WHAT THE TASK REQUIRES — Below is a listing; write it out exactly and drop any images from it.

DATA EXTRACT —
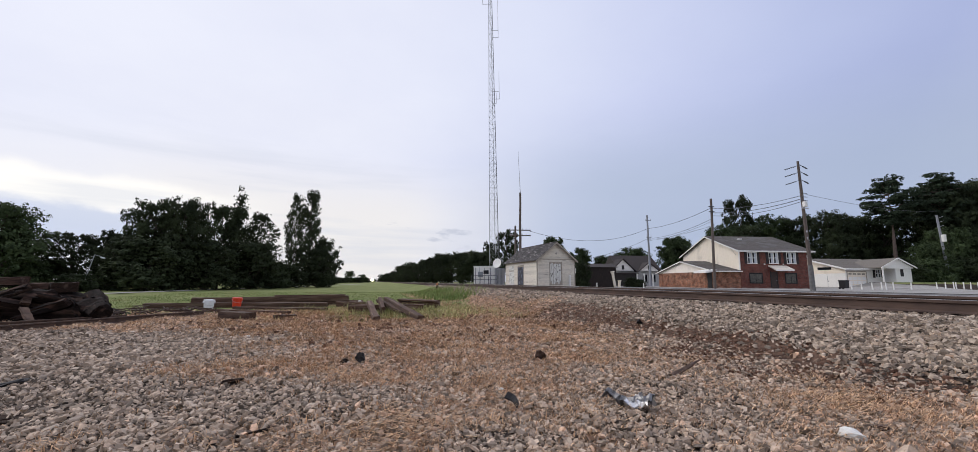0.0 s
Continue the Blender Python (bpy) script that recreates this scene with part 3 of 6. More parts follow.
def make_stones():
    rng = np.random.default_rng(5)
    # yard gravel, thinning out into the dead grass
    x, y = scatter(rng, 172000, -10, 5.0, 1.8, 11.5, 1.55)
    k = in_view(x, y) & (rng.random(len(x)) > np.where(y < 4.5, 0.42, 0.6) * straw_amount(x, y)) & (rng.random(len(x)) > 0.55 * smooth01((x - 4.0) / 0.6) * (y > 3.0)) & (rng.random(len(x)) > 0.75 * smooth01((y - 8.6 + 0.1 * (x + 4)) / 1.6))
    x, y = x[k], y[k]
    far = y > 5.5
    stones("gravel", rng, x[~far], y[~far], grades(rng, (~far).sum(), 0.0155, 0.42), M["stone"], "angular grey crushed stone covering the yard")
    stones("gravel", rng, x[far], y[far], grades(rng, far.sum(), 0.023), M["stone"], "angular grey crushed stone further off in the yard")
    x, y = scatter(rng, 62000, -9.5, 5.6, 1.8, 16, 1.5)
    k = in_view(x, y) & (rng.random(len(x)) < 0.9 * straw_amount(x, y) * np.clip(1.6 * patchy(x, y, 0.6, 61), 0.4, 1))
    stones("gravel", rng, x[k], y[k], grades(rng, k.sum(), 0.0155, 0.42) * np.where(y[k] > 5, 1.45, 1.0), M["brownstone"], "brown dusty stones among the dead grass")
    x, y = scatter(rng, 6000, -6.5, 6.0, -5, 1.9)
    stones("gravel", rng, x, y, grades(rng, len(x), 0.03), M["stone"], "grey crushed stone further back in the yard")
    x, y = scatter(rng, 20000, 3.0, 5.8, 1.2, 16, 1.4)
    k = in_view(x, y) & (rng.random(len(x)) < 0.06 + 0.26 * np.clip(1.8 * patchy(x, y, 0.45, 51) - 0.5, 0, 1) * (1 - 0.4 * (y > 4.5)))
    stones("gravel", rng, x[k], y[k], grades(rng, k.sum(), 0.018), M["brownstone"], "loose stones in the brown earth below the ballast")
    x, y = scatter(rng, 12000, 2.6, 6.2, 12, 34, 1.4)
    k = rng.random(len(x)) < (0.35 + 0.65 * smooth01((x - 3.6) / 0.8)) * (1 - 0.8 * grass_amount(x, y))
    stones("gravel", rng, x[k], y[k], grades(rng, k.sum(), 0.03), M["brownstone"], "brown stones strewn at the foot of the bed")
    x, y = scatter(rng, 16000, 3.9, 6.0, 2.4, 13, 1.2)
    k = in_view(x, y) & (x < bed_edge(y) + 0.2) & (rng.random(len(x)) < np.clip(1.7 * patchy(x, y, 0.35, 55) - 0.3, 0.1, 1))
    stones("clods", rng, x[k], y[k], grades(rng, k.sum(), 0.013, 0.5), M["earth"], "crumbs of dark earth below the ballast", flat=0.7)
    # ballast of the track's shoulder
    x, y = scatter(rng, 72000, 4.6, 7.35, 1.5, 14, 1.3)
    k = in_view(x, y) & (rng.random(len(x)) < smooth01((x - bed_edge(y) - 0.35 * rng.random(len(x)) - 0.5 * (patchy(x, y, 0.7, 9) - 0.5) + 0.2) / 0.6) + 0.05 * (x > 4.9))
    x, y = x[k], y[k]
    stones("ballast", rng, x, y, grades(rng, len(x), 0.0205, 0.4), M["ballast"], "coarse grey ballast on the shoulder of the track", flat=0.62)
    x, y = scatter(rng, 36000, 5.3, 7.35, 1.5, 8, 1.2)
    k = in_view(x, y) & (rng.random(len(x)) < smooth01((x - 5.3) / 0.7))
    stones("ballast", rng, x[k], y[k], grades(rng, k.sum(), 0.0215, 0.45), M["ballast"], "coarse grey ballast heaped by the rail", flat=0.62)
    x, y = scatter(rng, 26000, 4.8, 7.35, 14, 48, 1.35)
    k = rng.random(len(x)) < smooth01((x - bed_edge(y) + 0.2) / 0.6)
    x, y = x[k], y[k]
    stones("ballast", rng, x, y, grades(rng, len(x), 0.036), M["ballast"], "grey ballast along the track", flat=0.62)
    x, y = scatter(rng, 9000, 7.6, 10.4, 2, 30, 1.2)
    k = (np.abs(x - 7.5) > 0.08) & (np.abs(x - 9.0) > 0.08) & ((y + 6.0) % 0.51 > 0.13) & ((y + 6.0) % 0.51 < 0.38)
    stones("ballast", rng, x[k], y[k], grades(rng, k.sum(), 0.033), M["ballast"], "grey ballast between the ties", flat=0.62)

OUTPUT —
0.0 s
Continue the Blender Python (bpy) script that recreates this scene with part 3 of 6. More parts follow.
def make_stones():
    rng = np.random.default_rng(5)
    # yard gravel, thinning out into the dead grass
    x, y = scatter(rng, 172000, -10, 5.0, 1.8, 11.5, 1.55)
    k = in_view(x, y) & (rng.random(len(x)) > np.where(y < 4.5, 0.42, 0.6) * straw_amount(x, y)) & (rng.random(len(x)) > 0.55 * smooth01((x - 4.0) / 0.6) * (y > 3.0)) & (rng.random(len(x)) > 0.75 * smooth01((y - 8.6 + 0.1 * (x + 4)) / 1.6))
    x, y = x[k], y[k]
    far = y > 5.5
    stones("gravel", rng, x[~far], y[~far], grades(rng, (~far).sum(), 0.0155, 0.42), M["stone"], "angular grey crushed stone covering the yard")
    stones("gravel", rng, x[far], y[far], grades(rng, far.sum(), 0.023), M["stone"], "angular grey crushed stone further off in the yard")
    x, y = scatter(rng, 62000, -9.5, 5.6, 1.8, 16, 1.5)
    k = in_view(x, y) & (rng.random(len(x)) < 0.9 * straw_amount(x, y) * np.clip(1.6 * patchy(x, y, 0.6, 61), 0.4, 1))
    stones("gravel", rng, x[k], y[k], grades(rng, k.sum(), 0.0155, 0.42) * np.where(y[k] > 5, 1.45, 1.0), M["brownstone"], "brown dusty stones among the dead grass")
    x, y = scatter(rng, 6000, -6.5, 6.0, -5, 1.9)
    stones("gravel", rng, x, y, grades(rng, len(x), 0.03), M["stone"], "grey crushed stone further back in the yard")
    x, y = scatter(rng, 20000, 3.0, 5.8, 1.2, 16, 1.4)
    k = in_view(x, y) & (rng.random(len(x)) < 0.06 + 0.26 * np.clip(1.8 * patchy(x, y, 0.45, 51) - 0.5, 0, 1) * (1 - 0.4 * (y > 4.5)))
    stones("gravel", rng, x[k], y[k], grades(rng, k.sum(), 0.018), M["brownstone"], "loose stones in the brown earth below the ballast")
    x, y = scatter(rng, 12000, 2.6, 6.2, 12, 34, 1.4)
    k = rng.random(len(x)) < (0.35 + 0.65 * smooth01((x - 3.6) / 0.8)) * (1 - 0.8 * grass_amount(x, y))
    stones("gravel", rng, x[k], y[k], grades(rng, k.sum(), 0.03), M["brownstone"], "brown stones strewn at the foot of the bed")
    x, y = scatter(rng, 16000, 3.9, 6.0, 2.4, 13, 1.2)
    k = in_view(x, y) & (x < bed_edge(y) + 0.2) & (rng.random(len(x)) < np.clip(1.7 * patchy(x, y, 0.35, 55) - 0.3, 0.1, 1))
    stones("clods", rng, x[k], y[k], grades(rng, k.sum(), 0.013, 0.5), M["earth"], "crumbs of dark earth below the ballast", flat=0.7)
    # ballast of the track's shoulder
    x, y = scatter(rng, 72000, 4.6, 7.35, 1.5, 14, 1.3)
    k = in_view(x, y) & (rng.random(len(x)) < smooth01((x - bed_edge(y) - 0.35 * rng.random(len(x)) - 0.5 * (patchy(x, y, 0.7, 9) - 0.5) + 0.2) / 0.6) + 0.05 * (x > 4.9))
    x, y = x[k], y[k]
    stones("ballast", rng, x, y, grades(rng, len(x), 0.0205, 0.4), M["ballast"], "coarse grey ballast on the shoulder of the track", flat=0.62)
    x, y = scatter(rng, 36000, 5.3, 7.35, 1.5, 8, 1.2)
    k = in_view(x, y) & (rng.random(len(x)) < smooth01((x - 5.3) / 0.7))
    stones("ballast", rng, x[k], y[k], grades(rng, k.sum(), 0.0215, 0.45), M["ballast"], "coarse grey ballast heaped by the rail", flat=0.62)
    x, y = scatter(rng, 26000, 4.8, 7.35, 14, 48, 1.35)
    k = rng.random(len(x)) < smooth01((x - bed_edge(y) + 0.2) / 0.6)
    x, y = x[k], y[k]
    stones("ballast", rng, x, y, grades(rng, len(x), 0.036), M["ballast"], "grey ballast along the track", flat=0.62)
    x, y = scatter(rng, 9000, 7.6, 10.4, 2, 30, 1.2)
    k = (np.abs(x - 7.5) > 0.08) & (np.abs(x - 9.0) > 0.08) & ((y + 6.0) % 0.51 > 0.13) & ((y + 6.0) % 0.51 < 0.38)
    stones("ballast", rng, x[k], y[k], grades(rng, k.sum(), 0.033), M["ballast"], "grey ballast between the ties", flat=0.62)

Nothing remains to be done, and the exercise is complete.